While most licenses would cost more, fees for youths, seniors and disabled veterans would decrease.
Increases in commercial fishing fees also are proposed.
The Washington Department of Fish and Wildlife is facing a $10 million to $20 million shortfall in state general fund money plus about a $10 million reduction in the state wildlife account, which mostly comes from license revenue, in the 2011-2013 budget cycle.
Phil Anderson, department director, said cuts might include 20 wildlife enforcement jobs, closure of seven to 11 fish hatcheries, elimination of steelhead fishing in Puget Sound tributaries and closure of some of the agency's 700 public access areas.
Anderson is making appearances around the state explaining the potential license increases and seeking reaction.
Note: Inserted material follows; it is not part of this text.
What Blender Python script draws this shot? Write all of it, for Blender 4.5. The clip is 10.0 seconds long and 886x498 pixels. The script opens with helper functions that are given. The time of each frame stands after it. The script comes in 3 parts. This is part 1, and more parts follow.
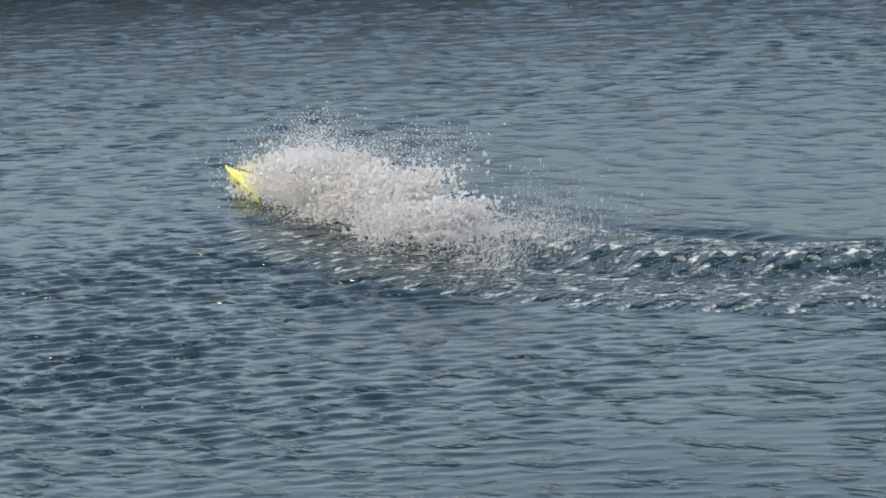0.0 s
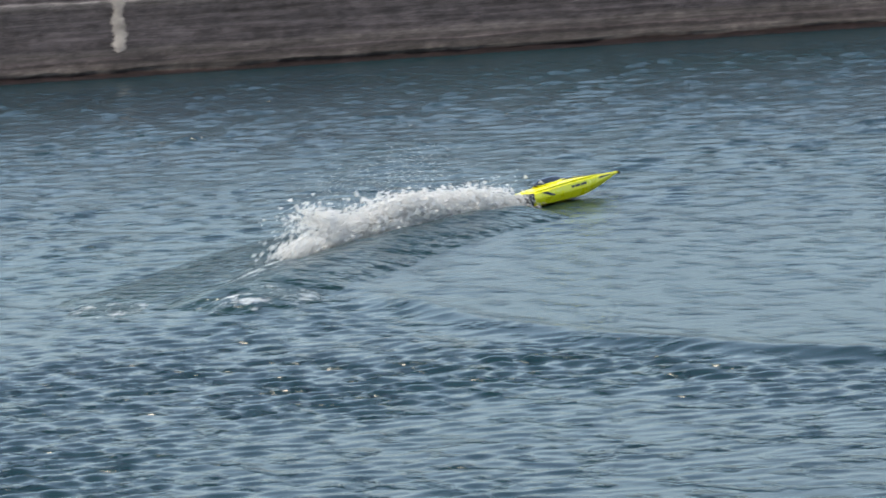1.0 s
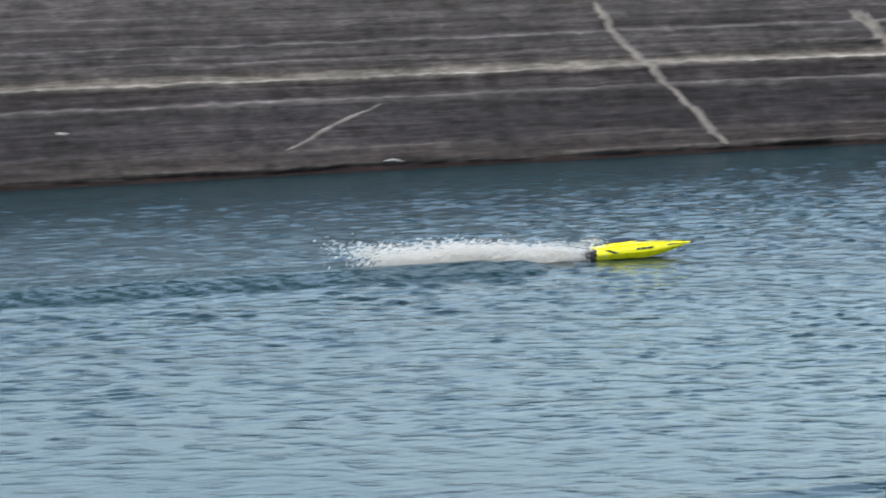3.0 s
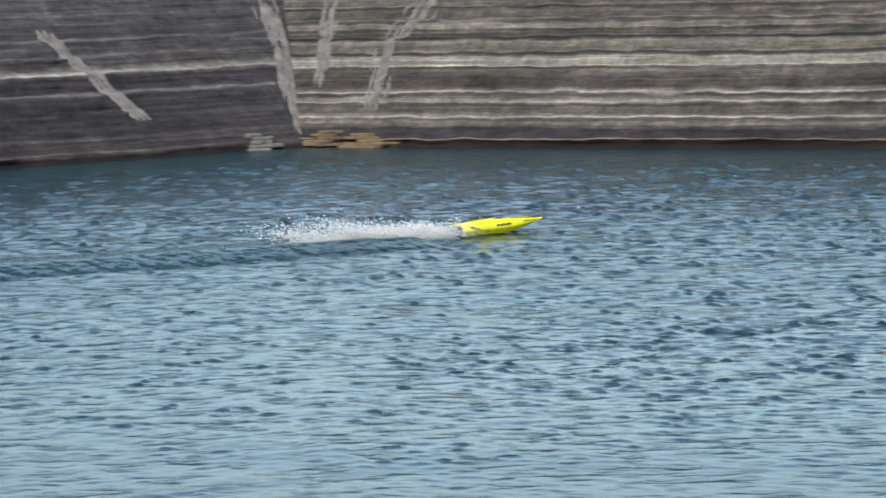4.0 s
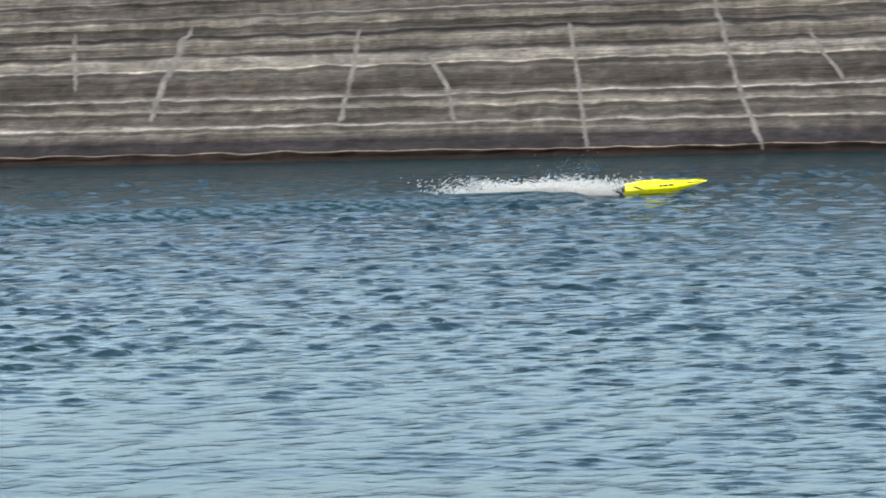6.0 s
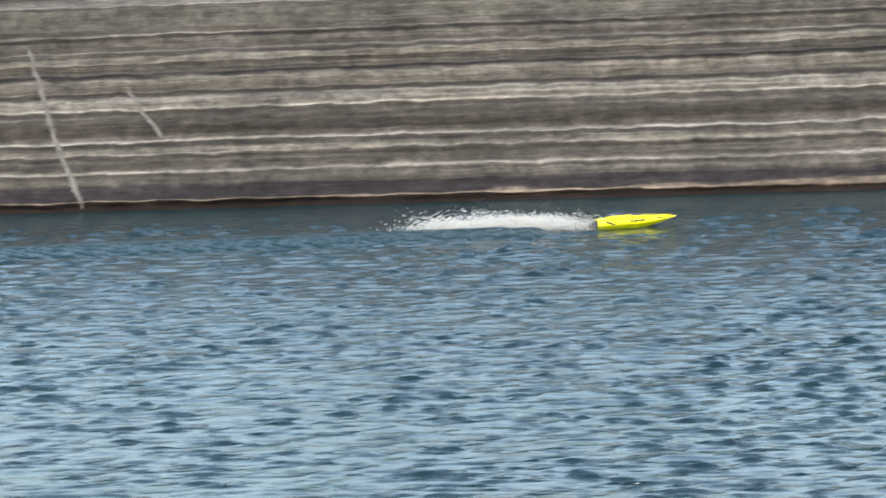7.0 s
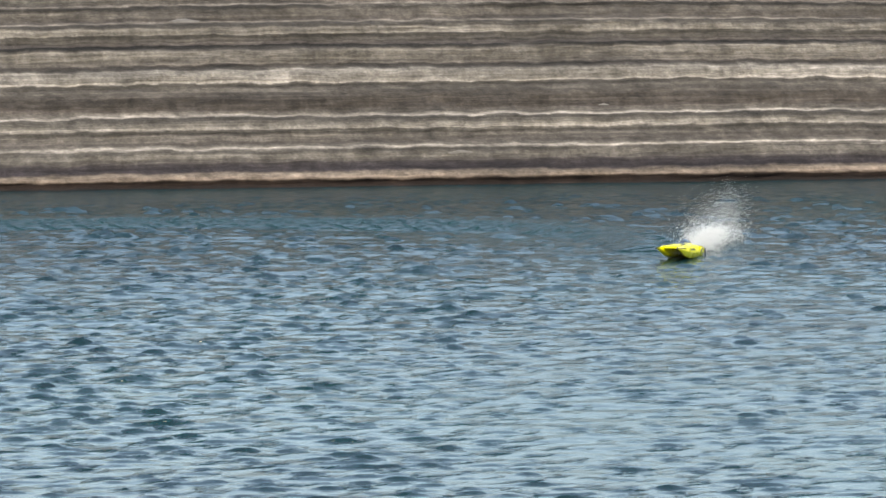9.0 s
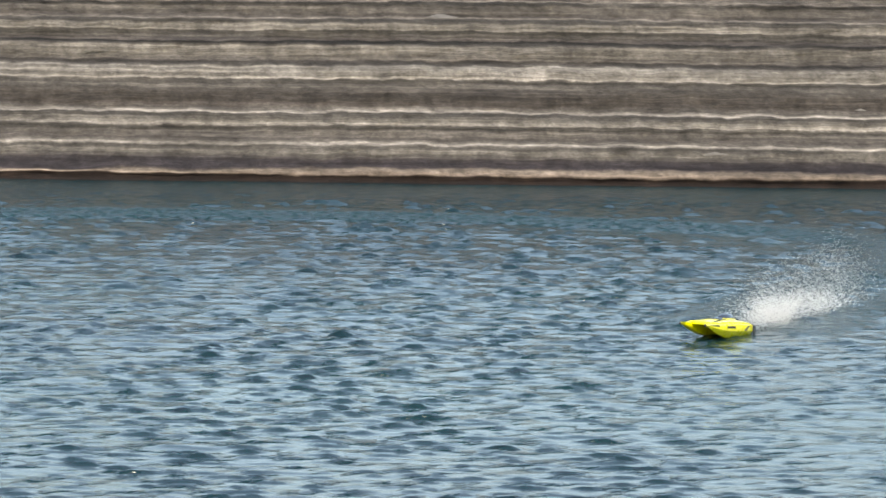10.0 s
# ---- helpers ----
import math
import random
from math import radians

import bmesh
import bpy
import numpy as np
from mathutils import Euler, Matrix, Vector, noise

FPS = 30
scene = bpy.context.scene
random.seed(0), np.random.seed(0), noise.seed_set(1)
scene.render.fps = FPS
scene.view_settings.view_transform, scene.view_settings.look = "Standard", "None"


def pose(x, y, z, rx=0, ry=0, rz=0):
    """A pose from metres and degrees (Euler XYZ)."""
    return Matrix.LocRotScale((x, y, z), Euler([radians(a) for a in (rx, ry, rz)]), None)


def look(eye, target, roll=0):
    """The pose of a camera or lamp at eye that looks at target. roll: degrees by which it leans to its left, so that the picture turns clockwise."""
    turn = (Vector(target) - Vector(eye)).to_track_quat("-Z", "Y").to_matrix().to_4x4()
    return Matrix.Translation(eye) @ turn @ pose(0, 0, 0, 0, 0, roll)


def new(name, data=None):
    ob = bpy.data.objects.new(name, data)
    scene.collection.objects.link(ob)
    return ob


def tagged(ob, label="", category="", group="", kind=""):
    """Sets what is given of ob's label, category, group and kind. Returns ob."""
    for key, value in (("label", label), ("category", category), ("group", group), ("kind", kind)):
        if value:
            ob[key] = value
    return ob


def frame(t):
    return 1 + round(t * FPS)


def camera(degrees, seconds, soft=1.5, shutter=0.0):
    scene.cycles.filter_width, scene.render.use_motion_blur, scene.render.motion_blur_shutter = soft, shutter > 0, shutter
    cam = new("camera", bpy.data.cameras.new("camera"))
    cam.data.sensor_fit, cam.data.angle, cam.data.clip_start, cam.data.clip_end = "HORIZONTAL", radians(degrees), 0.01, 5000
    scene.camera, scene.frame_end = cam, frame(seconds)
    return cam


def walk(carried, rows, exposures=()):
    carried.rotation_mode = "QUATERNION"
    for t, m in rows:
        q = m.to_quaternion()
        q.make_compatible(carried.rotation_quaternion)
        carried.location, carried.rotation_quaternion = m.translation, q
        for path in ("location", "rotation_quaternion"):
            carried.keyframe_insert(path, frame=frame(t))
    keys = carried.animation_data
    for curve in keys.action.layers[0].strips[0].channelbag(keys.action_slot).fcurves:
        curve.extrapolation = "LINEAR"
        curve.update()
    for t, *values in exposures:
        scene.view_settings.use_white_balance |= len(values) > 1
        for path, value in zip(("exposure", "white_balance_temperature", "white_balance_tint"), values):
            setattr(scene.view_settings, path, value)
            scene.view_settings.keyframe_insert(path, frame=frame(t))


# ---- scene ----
SECONDS = 10.0
EYE = (0.0, 0.0, 3.3)
cam = camera(14.9, SECONDS, soft=1.6, shutter=0.16)

# seconds, bearing from +y towards +x, tilt, lean: degrees; the camera stands on the near bank and pans
PAN = [
    (0.0, -45.837, -9.480, -4.176), (0.2, -45.884, -9.385, -4.180), (0.3, -45.884, -9.243, -4.180),
    (0.5, -45.837, -8.836, -4.176), (0.7, -45.808, -8.524, -4.202), (0.9, -45.455, -7.967, -4.373),
    (1.0, -44.662, -7.765, -4.368), (1.2, -41.511, -7.693, -4.120), (1.5, -37.739, -7.502, -3.823),
    (2.0, -32.821, -7.133, -3.378), (2.3, -25.802, -7.100, -2.602), (2.5, -23.090, -6.728, -1.880),
    (2.8, -19.767, -6.092, -1.743), (3.2, -13.274, -5.354, -1.152), (4.3, 0.000, -5.670, -1.608),
    (4.5, 1.891, -5.583, -1.419), (5.0, 6.255, -6.009, -0.995), (5.5, 10.638, -6.115, -0.735),
    (5.7, 12.892, -5.978, -0.972), (6.8, 25.401, -5.238, -1.423), (7.0, 27.836, -5.019, -1.072),
    (7.5, 34.377, -3.986, -0.196), (7.7, 36.450, -3.518, -0.105), (8.0, 39.295, -3.093, -0.018),
    (8.2, 40.203, -3.605, -0.069), (8.5, 40.947, -4.341, -0.075), (8.7, 41.110, -4.766, 0.223),
    (9.0, 41.157, -5.071, 0.684), (9.5, 39.391, -5.000, 1.191), (10.0, 36.889, -5.189, 1.874),
]
EXPOSURES = [(0.0, 1.08, 7900, 12), (0.9, 1.5, 7700, 9), (2.0, 1.60, 7600, 8), (4.5, 1.46, 7200, 6), (8.0, 1.8, 7900, 7), (10.0, 1.8, 8200, 8)]
walk(cam, [(t, pose(*EYE, 90 + tilt, 0, -bearing) @ pose(0, 0, 0, 0, 0, lean)) for t, bearing, tilt, lean in PAN], EXPOSURES)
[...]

New license fees require action by the state Legislature.
"We've got to have relatively broad-base support or the Legislature isn't going to buy it and we're going to be faced with a whole bunch of cuts," Anderson told the Columbia River recreational and commercial advisory groups in Vancouver recently.
The department is looking at a variety of ways to increase revenue to maintain its programs status quo, he said.
Other revenue measures:
? Switching the money from saltwater fishing, shellfish and razor clam licenses from the general fund (where it can be used for any purpose) to the state wildlife account. That would help to the tune of $3 million a biennium.
? Switching commercial license fees from the general fund to the department. That would add about $2 million.
? Adding a commercial fishing license "administrative fee'' of either $70 or $105 per license.
? Charging a fee for Hydraulics Permit Approvals, the environmental review required to work in state waterways. The fee would provide $3.3 million.
? Creating an "Explore Washington Pass'' with the state Department of Natural Resources.
The pass would be required to use the 5 million acres of lands managed by the departments of Fish and Wildlife and Natural Resources.
Anderson said the pass would cost $5 for hunting or fishing license buyers and $40 for others age 18 and older.
State lawmakers early this year approved a 10-percent surcharge on hunting and fishing license fees, but that ends on June 30, 2011.